Begin with the line that contains "Continue the Blender" and end with the line that contains "return min(belt +", transcribing exactly each line in that stretch and no other.

── SOURCE EXCERPT ──

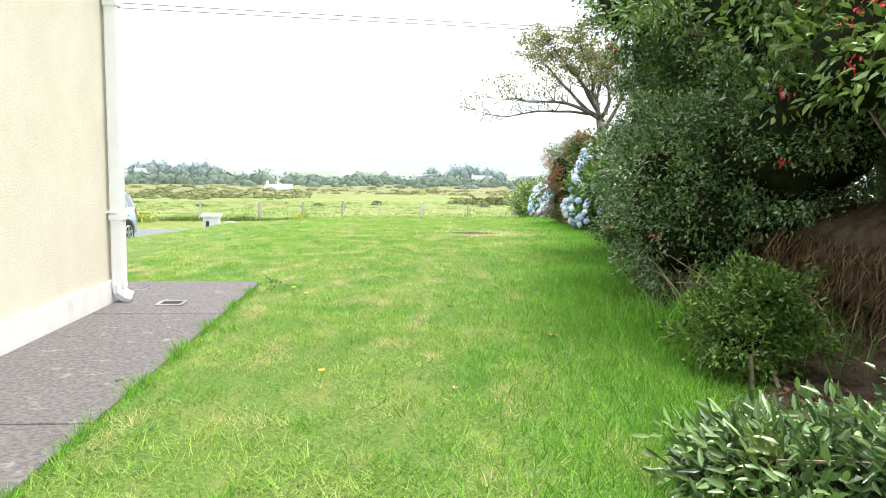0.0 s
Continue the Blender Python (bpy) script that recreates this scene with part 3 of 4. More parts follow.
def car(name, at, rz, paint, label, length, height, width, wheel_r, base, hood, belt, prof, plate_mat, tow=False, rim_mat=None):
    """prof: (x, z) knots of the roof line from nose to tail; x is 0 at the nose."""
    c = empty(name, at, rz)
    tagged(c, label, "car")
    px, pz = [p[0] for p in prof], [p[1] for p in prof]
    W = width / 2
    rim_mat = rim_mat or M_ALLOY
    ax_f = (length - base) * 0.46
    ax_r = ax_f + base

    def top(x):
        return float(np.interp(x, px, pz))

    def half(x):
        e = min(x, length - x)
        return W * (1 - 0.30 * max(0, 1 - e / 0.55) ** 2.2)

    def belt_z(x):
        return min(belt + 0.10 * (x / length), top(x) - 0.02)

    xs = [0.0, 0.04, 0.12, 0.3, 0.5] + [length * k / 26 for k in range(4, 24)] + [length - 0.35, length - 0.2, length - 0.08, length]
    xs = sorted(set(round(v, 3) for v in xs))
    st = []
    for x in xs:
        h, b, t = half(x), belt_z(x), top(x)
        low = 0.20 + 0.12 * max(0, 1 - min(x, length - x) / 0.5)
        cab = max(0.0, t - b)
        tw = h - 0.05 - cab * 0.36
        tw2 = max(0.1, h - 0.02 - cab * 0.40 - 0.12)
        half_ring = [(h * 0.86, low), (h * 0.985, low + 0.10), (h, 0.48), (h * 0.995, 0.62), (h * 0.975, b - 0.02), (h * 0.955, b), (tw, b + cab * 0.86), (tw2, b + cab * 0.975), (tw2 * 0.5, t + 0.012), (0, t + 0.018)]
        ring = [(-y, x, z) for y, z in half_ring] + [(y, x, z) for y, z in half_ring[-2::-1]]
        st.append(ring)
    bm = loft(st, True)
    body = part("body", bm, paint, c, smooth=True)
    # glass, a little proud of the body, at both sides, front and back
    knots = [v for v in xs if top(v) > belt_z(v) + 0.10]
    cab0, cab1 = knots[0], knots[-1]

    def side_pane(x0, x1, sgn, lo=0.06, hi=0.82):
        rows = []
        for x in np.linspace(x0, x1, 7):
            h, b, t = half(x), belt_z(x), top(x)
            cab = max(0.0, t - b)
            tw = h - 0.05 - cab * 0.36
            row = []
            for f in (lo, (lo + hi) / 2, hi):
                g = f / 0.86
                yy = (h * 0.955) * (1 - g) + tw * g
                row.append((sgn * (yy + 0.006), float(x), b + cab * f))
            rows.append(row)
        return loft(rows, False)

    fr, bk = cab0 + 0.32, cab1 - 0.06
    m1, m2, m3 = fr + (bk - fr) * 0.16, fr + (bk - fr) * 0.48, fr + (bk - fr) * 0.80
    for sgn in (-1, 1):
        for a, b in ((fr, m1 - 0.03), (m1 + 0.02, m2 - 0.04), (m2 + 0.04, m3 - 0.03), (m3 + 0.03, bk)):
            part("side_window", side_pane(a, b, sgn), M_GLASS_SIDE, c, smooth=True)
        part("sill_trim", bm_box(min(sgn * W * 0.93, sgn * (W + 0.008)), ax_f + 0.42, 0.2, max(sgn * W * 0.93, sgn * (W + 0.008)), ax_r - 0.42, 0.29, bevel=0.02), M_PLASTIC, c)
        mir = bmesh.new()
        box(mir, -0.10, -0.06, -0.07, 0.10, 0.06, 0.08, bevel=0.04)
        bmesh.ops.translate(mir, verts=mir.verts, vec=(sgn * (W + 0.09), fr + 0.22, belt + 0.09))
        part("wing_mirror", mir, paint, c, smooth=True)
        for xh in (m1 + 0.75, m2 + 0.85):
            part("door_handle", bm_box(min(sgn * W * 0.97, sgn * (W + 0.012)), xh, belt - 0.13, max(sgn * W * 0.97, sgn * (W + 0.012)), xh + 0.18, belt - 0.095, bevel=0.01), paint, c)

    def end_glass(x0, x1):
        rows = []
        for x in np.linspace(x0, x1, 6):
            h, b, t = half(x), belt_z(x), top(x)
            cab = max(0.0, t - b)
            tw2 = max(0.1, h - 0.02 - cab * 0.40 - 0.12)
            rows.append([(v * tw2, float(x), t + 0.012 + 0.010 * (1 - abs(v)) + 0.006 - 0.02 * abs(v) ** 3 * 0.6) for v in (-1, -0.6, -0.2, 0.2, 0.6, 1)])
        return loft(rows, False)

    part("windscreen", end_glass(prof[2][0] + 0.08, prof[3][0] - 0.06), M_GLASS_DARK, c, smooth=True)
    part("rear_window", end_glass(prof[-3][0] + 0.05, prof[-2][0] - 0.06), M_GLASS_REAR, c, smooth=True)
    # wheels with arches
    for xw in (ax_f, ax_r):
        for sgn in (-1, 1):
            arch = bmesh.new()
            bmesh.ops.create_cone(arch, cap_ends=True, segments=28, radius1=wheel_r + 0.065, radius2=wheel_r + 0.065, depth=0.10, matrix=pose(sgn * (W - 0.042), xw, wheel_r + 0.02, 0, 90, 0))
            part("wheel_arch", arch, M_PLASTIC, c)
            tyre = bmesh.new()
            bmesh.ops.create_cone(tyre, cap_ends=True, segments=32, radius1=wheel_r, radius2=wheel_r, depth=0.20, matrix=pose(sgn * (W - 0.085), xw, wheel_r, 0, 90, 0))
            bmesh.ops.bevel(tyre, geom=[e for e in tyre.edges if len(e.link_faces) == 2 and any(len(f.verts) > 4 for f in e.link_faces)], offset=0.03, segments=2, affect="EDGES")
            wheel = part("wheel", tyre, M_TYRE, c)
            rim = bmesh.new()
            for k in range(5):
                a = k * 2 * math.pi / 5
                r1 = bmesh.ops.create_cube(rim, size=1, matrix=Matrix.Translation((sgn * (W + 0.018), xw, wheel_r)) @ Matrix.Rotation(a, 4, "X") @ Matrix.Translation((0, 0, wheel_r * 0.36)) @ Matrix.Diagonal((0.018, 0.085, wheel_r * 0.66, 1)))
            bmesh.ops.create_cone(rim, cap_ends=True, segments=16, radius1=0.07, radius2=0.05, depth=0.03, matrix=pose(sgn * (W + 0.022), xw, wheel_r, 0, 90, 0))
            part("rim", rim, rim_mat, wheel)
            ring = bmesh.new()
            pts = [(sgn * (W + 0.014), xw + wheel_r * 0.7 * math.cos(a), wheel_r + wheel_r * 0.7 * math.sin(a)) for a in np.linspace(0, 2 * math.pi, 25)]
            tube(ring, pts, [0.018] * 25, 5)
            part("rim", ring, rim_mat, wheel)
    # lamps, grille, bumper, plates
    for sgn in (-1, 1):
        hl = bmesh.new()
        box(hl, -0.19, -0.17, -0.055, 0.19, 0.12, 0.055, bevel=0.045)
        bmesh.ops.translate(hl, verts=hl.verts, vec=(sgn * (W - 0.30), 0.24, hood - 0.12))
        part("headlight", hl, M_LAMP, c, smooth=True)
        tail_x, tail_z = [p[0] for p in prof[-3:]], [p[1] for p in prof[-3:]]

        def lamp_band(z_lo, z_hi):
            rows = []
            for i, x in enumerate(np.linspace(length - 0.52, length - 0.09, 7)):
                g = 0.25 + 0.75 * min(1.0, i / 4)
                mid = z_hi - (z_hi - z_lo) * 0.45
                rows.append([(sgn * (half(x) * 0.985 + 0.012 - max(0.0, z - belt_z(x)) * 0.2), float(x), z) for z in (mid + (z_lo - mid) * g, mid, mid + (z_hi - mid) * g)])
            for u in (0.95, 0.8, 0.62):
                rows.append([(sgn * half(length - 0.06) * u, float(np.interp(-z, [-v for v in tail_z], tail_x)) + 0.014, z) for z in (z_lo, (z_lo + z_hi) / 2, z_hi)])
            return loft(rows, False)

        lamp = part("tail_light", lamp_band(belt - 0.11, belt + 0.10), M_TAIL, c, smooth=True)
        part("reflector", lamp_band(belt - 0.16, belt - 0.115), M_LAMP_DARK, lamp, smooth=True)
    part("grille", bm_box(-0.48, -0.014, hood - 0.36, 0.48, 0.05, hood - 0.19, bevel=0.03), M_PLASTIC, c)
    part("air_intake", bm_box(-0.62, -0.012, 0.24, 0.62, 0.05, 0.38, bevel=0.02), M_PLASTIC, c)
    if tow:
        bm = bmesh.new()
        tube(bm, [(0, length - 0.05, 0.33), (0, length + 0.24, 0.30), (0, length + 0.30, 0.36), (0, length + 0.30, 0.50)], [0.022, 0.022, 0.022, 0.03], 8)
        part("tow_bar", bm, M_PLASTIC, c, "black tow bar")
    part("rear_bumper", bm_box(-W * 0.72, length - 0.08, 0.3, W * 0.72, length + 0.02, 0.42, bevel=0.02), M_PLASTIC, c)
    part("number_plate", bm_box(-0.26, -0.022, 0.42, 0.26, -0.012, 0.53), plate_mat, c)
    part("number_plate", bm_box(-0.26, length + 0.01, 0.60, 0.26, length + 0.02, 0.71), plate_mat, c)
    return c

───

FULL SOLUTION
Continue the Blender Python (bpy) script that recreates this scene with part 3 of 4. More parts follow.
def car(name, at, rz, paint, label, length, height, width, wheel_r, base, hood, belt, prof, plate_mat, tow=False, rim_mat=None):
    """prof: (x, z) knots of the roof line from nose to tail; x is 0 at the nose."""
    c = empty(name, at, rz)
    tagged(c, label, "car")
    px, pz = [p[0] for p in prof], [p[1] for p in prof]
    W = width / 2
    rim_mat = rim_mat or M_ALLOY
    ax_f = (length - base) * 0.46
    ax_r = ax_f + base

    def top(x):
        return float(np.interp(x, px, pz))

    def half(x):
        e = min(x, length - x)
        return W * (1 - 0.30 * max(0, 1 - e / 0.55) ** 2.2)

    def belt_z(x):
        return min(belt + 0.10 * (x / length), top(x) - 0.02)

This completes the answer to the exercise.